国際学術シンポジウム「脱グローバル化における国際協力について」

「脱グローバル化における国際協力について」
国際学術シンポジウム、山梨学院大学で成功裡に開催

 2023年3月10日、山梨学院大学と中国の北京大学国際戦略研究院との共催である「脱グローバル化における国際協力について」と題する国際学術シンポジウムが山梨学院大学を会場に開催し、成功裏に終わりました。

 今回のシンポジウムは、近年、米国が推進する「脱グローバル化」が国際社会の最大の関心事の一つとなっていることを受けて開催されました。特に中米関係の悪化が続き、ロシアとウクライナとの衝突が激化し、既存の世界秩序はより大きな不確実性に直面し、グローバル化もかつてないほどの衝撃に直面しています。グローバリゼーションが後退し、さらには終焉に向かっているとの懸念が拡大しつつありますが、エリートや政治家、そして一般民衆も、脱グローバル化の流れが、これまで世界秩序の維持に大きな役割を果たしてきた国際協力にどのような影響を及ぼすのか、この点を考えずにはいられないでしょう。国際安全保障は、これによって陣営が分裂対立し、また常時対峙する険悪な安全保障に変容するのではないでしょうか。グローバル化は今後も続くべきなのか、経済貿易を中心とした国際協力がグローバル化を救うことができるのか,これらの点は現在の最大の関心事といえます。このため、会議では「国際秩序の転換と中米日関係の行方」、「ロシアとウクライナの紛争が地域協力に与える影響」、「経済相互依存と安全保障の関係」の3つのセッションをめぐって踏み込んだ意見交換と活発な学術的議論が行われました。

 シンポジウムに先立ち、山梨学院大学学長の青山貴子教授が開会の辞を述べました。ロシアとウクライナとの衝突と中米関係の悪化は国際社会が現在最も注目している問題の一つだと指摘しました。今回のシンポジウムによって、現在の「脱グローバル化」の動きに対して、メンバーの交流を通じて今後の国際協力や安全保障の在り方についての共通理解が深まり、さらに共に対応するためのガバナンスが社会に提案されることを期待すると、会議への希望を述べました。

 北京大学国際戦略研究院院長の于鉄軍教授はあいさつの中で、「ここ数年来、国際環境は揺れ動き、ロシアとウクライナとの衝突が続いている。中米の戦略的競争は激化している。グローバル化は逆流に見舞われ、一国主義が盛んになり、世界経済の成長は低迷し、環境危機、感染症も依然として起伏している」と指摘。世界は岐路に至り、中日関係、東アジアの安全保障も新たな挑戦に直面し、両国の有識者はこれを憂慮している。両国関係の低迷状態から抜け出す道を何とか見つけなければならないと強調しました。この点、民間交流、特に大学間の交流、学界間の交流が重要であることは間違いなく、山梨学院大学と北京大学国際戦略研究院とが共催した今回の会議は重要な意義があると指摘しました。

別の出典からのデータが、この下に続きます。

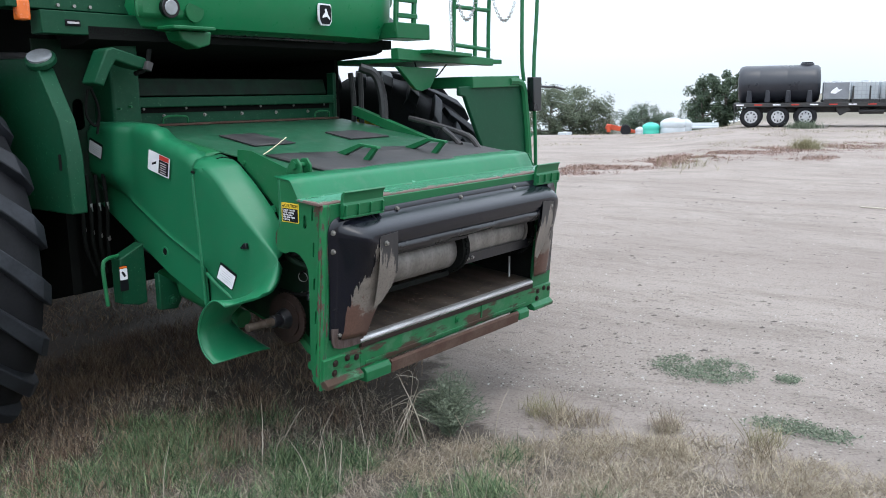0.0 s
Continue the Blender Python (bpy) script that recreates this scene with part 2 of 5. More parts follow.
def prism(bm, profile, a0, a1, axis="x"):
    """A closed outline in the two other axes, drawn out along one axis."""
    def at(p, q, a):
        return {"x": (a, p, q), "y": (p, a, q), "z": (p, q, a)}[axis]
    v0 = [bm.verts.new(at(p, q, a0)) for p, q in profile]
    v1 = [bm.verts.new(at(p, q, a1)) for p, q in profile]
    n = len(profile)
    bm.faces.new(v0)
    bm.faces.new(v1[::-1])
    for k in range(n):
        bm.faces.new((v0[k], v0[(k + 1) % n], v1[(k + 1) % n], v1[k]))
    return bm


def plate(bm, loops, place, thick):
    """A sheet with holes: the first loop is its outline, the others its holes; place maps (p, q) into space, thick is a vector."""
    edges = []
    for loop in loops:
        vs = [bm.verts.new(place(p, q)) for p, q in loop]
        edges += [bm.edges.new((vs[k], vs[(k + 1) % len(vs)])) for k in range(len(vs))]
    made = bmesh.ops.triangle_fill(bm, use_beauty=True, use_dissolve=False, edges=edges)
    faces = [g for g in made["geom"] if isinstance(g, bmesh.types.BMFace)]
    out = bmesh.ops.extrude_face_region(bm, geom=faces)
    bmesh.ops.translate(bm, vec=thick, verts=[g for g in out["geom"] if isinstance(g, bmesh.types.BMVert)])
    return bm


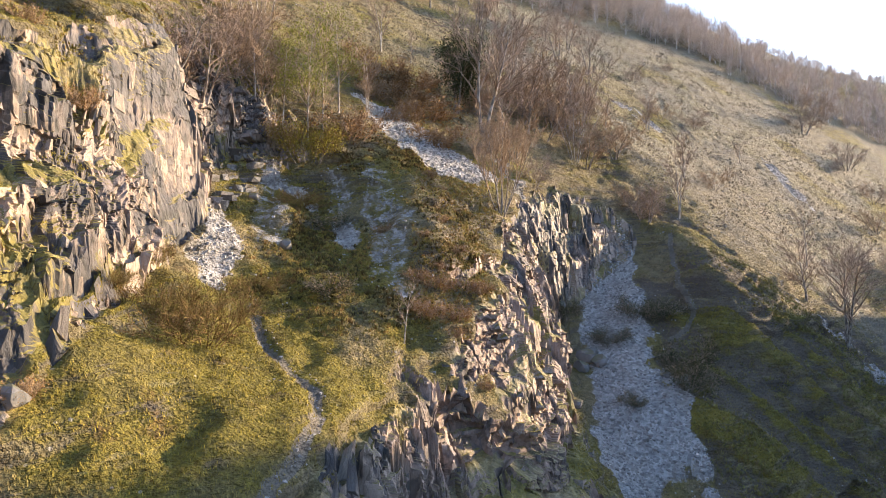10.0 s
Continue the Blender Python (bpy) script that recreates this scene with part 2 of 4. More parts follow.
def bare_height(x, y):
    """Height of the land before rock, ruts and road are cut into it."""
    shape = np.shape(x)
    x, y = np.ravel(x).astype(float), np.ravel(y).astype(float)
    z = np.zeros(len(x))
    n = len(_known)
    for a in range(0, len(x), 40000):
        s = slice(a, a + 40000)
        d = np.sqrt((x[s, None] - _known[None, :, 0]) ** 2 + (y[s, None] - _known[None, :, 1]) ** 2 + 0.04)
        z[s] = -d @ _weights[:n] + _weights[n] + _weights[n + 1] * x[s] / 100 + _weights[n + 2] * y[s] / 100
    # between its foot and its crest a cliff stands steeper, in two or three lifts
    for name, foot, crest, gaps in CLIFFS:
        m = np.nonzero((np.abs(x) < 50) & (y > 15) & (y < 115))[0]
        s, zf, zc, reach = between(foot, crest, gaps, x[m], y[m])
        inside = 1 - smooth(1.04, 1.30, reach)
        s = np.clip(s + 0.16 * value_noise(x[m] / 5, y[m] / 5, x[m] * 0, 3) + 0.07 * value_noise(x[m] / 1.7, y[m] / 1.7, x[m] * 0, 4), 0, 1)
        s = s ** (0.62 if name == "cliff_nose" else 1.0)
        lifts = np.clip(np.round((zc - zf) / 5.0), 1, 4)
        step = np.floor(np.minimum(s, 0.999) * lifts)
        lift = (step + smooth(0.18, 0.82, s * lifts - step)) / lifts
        z[m] = z[m] * (1 - inside) + inside * (0.25 * z[m] + 0.75 * (zf + (zc - zf) * (0.8 * lift + 0.2 * s)))
    road = along(ROAD, x, y)[0]
    k = 1 - smooth(4.0, 8.5, road)
    z = z * (1 - k) + (ROAD_Z - 0.12) * k
    return z.reshape(shape)


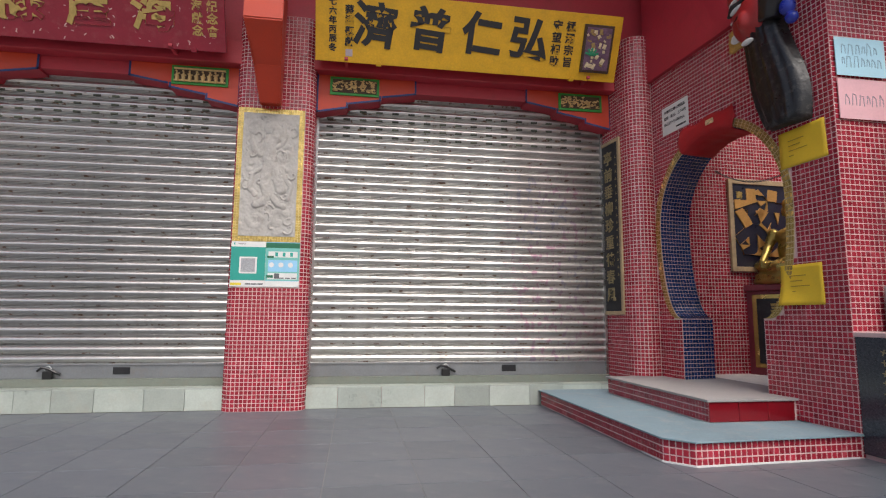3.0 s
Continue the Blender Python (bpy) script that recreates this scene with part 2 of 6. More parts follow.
def mosaic(name, path, z0, z1, material, parent, keep=None, proud=PROUD, pitch=PITCH, label="", single=None, tile=TILE):
    """Small square tiles along a plan path (left to right as seen from outside), from z0 to z1. keep(s, z): where tiles are laid."""
    P = [Vector((p[0], p[1])) for p in path]
    cum = [0]
    for a, b in zip(P, P[1:]):
        cum.append(cum[-1] + (b - a).length)

    def at(s):
        s = min(max(s, 0), cum[-1])
        for i in range(len(P) - 1):
            if s <= cum[i + 1] + 1e-9:
                f = (s - cum[i]) / max(cum[i + 1] - cum[i], 1e-9)
                d = (P[i + 1] - P[i]).normalized()
                return P[i].lerp(P[i + 1], f), Vector((d.y, -d.x))
        return P[-1], Vector((0, -1))
    V, F = [], []
    nu, nv = int(cum[-1] / pitch + 0.01), int((z1 - z0) / pitch + 0.01)
    if nu < 1 or nv < 1:
        return None
    pu, pv = cum[-1] / nu, (z1 - z0) / nv
    rnd = random.Random(name + str(round(path[0][0], 2)))
    cols, loose, pieces = [], [], {}
    for i in range(nu):
        a, na = at((i + 0.5) * pu - tile * pu / pitch / 2)
        b, nb = at((i + 0.5) * pu + tile * pu / pitch / 2)
        cols.append((a, b, (na + nb).normalized()))
    for i, (a, b, nrm) in enumerate(cols):
        for j in range(nv):
            zc = z0 + (j + 0.5) * pv
            if keep and not keep((i + 0.5) * pu, zc):
                continue
            h, t = tile * pv / pitch / 2, proud + rnd.uniform(-0.0008, 0.0008)
            k = len(V)
            e = (b - a) * 0.07
            top = nrm * t
            A, B = a, b
            if single and single[0] < (i + 0.5) * pu < single[1] and single[2] < zc < single[3]:
                loose.append((a, b, nrm, zc, h, t))
                continue
            tl = rnd.uniform(-0.0006, 0.0006)
            V += [(A.x, A.y, zc - h), (B.x, B.y, zc - h), (B.x, B.y, zc + h), (A.x, A.y, zc + h)]
            A2, B2, q = A + e + top, B - e + top, h * 0.86
            V += [(A2.x + nrm.x * tl, A2.y + nrm.y * tl, zc - q), (B2.x, B2.y, zc - q), (B2.x, B2.y, zc + q), (A2.x + nrm.x * tl, A2.y + nrm.y * tl, zc + q)]
            F += [(k + 4, k + 5, k + 6, k + 7), (k, k + 1, k + 5, k + 4), (k + 1, k + 2, k + 6, k + 5), (k + 2, k + 3, k + 7, k + 6), (k + 3, k, k + 4, k + 7)]
    if not V:
        return None
    ob = mesh_ob(name, V, F, material, parent, label)
    ob["kind"] = "stuff"
    for a, b, nrm, zc, h, t in loose:
        w = round((b - a).length, 3)
        if w not in pieces:
            bm = bmesh.new()
            lo = [bm.verts.new(p) for p in ((-w / 2, 0, -h), (w / 2, 0, -h), (w / 2, 0, h), (-w / 2, 0, h))]
            up = [bm.verts.new(p) for p in ((-w * 0.43, -proud, -h * 0.86), (w * 0.43, -proud, -h * 0.86), (w * 0.43, -proud, h * 0.86), (-w * 0.43, -proud, h * 0.86))]
            bm.faces.new(up)
            for q in range(4):
                bm.faces.new((lo[q], lo[(q + 1) % 4], up[(q + 1) % 4], up[q]))
            me = bpy.data.meshes.new("tile")
            bm.to_mesh(me)
            bm.free()
            me.materials.append(material)
            pieces[w] = me
        c = (a + b) / 2
        piece = new("tile", pieces[w])
        piece.parent = parent
        piece.location = (c.x, c.y, zc)
        piece.rotation_euler = (0, 0, math.atan2(nrm.x, -nrm.y))
    return ob


def extrude_path(name, path, z0, z1, material, parent=None, label=""):
    """A solid from a closed plan outline, z0 to z1."""
    return prism(name, path, 2, z0, z1, material, parent, label)


# ---------- the ground and floors ----------
ground = struct(box("ground", -150, -150, -0.3, 150, 150, -0.06, CONCRETE), "plain grey concrete ground around the pavilion", "ground")
floor = struct(box("floor", -9.0, -4.0, -0.06, 9.5, 8.6, -0.006, FLOOR_GROUT), "grey stone-tiled porch floor with pale joints", "floor")


def on_pink(x, y):
    return y < 2.96 + 0.125 * (x - 1.4)


def grey_tiles():
    """Large grey slabs, each a piece of the floor."""
    bm = bmesh.new()
    add_box(bm, 0, 0, -0.006, 0.594, 0.594, 0, 0.002)
    me = bpy.data.meshes.new("floor_slab")
    bm.to_mesh(me)
    bm.free()
    me.materials.append(FLOOR_TILE)
    for i in range(-12, 6):
        for j in range(-2, 14):
            x, y = i * 0.6 + 0.05, j * 0.6 - 0.1
            if y + 0.6 > 8.0 or on_pink(x + 0.3, y + 0.1) and x > 0.4:
                continue
            ob = new("floor_slab", me)
            ob.parent = floor
            ob.location = (x, y, 0)


grey_tiles()


def pink_floor():
    V, F = [], []
    p = 0.098
    for i in range(95):
        for j in range(76):
            x, y = 0.45 + i * p, -3.5 + j * p
            if not on_pink(x, y) or not on_pink(x + p, y + p):
                continue
            k, g, t = len(V), 0.006, 0.0
            V += [(x + g, y + g, -0.004), (x + p - g, y + g, -0.004), (x + p - g, y + p - g, -0.004), (x + g, y + p - g, -0.004)]
            V += [(x + g + .004, y + g + .004, t + 0.002), (x + p - g - .004, y + g + .004, t + 0.002), (x + p - g - .004, y + p - g - .004, t + 0.002), (x + g + .004, y + p - g - .004, t + 0.002)]
            F += [(k + 4, k + 5, k + 6, k + 7), (k, k + 1, k + 5, k + 4), (k + 1, k + 2, k + 6, k + 5), (k + 2, k + 3, k + 7, k + 6), (k + 3, k, k + 4, k + 7)]
    bed = prism("floor_bed", [(0.42, -3.6), (9.4, -3.6), (9.4, 3.9), (0.42, 2.86)], 2, -0.0055, -0.002, PINK_GROUT, floor, "pinkish floor bedding")
    ob = mesh_ob("floor_tile", V, F, PINK_TILE, floor, "small worn pinkish-red floor tiles")
    ob["kind"] = "stuff"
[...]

 会議における報告等は次のとおりでした。冒頭于鉄軍教授は「中米の戦略的駆引きと国際秩序の転換」について、筑波大学大学院名誉教授、一帯一路日本研究センター会長、国際アジア共同体学会理事長の進藤栄一氏は「脱グローバル化する世界~連亜連欧への道~」と題し、北京大学国際戦略研究院の関貴海副院長は「地域紛争と大国関係」をめぐって、日本政治法律学会理事長・法政大学の白鳥浩教授は「ウクライナ紛争におけるヨーロッパ諸国の対応の教訓」について、北京大学国際関係学院の帰泳濤副院長は「経済相互依存、国家安全保障と中米日関係」について、山梨学院大学の劉星教授は「日本国家安全保障戦略の転換と地域安全保障の課題」について、それぞれ講演が行われました。

 報告者6人の講演に対し、川島真・東京大学教授、杜進・拓殖大学教授、吉留公太・神奈川大学教授、劉曙麗・山梨学院大学准教授がそれぞれコメントを寄せました。

 3セッション終了後、熊達雲・山梨学院大学特任教授が簡単な総括を行い、「今回の国際学術シンポジウムの規模としては大きくないものの、しかし報告者の講演、論評者のコメントはいずれも精彩を放ち、緻密な分析と冷静な思考があり、多くの啓発的な対応策を提示してくれた」と評価し、会議では活発な議論が行われ、深い学術的切磋琢磨が行われ、会議は予想を上回る効果を達成したとまとめました。

 最後に、山梨学院大学法学部長の金子大教授が閉会の辞を述べ、会議の成功に祝意を表し、報告者、コメンテーター及び会議主催者がシンポジウムの成功に貢献したことに心から感謝の意を表しました。  

 今回のシンポジウムはユ-ラシア財団(from Asia)から後援を受けましたこと、感謝を申し上げます。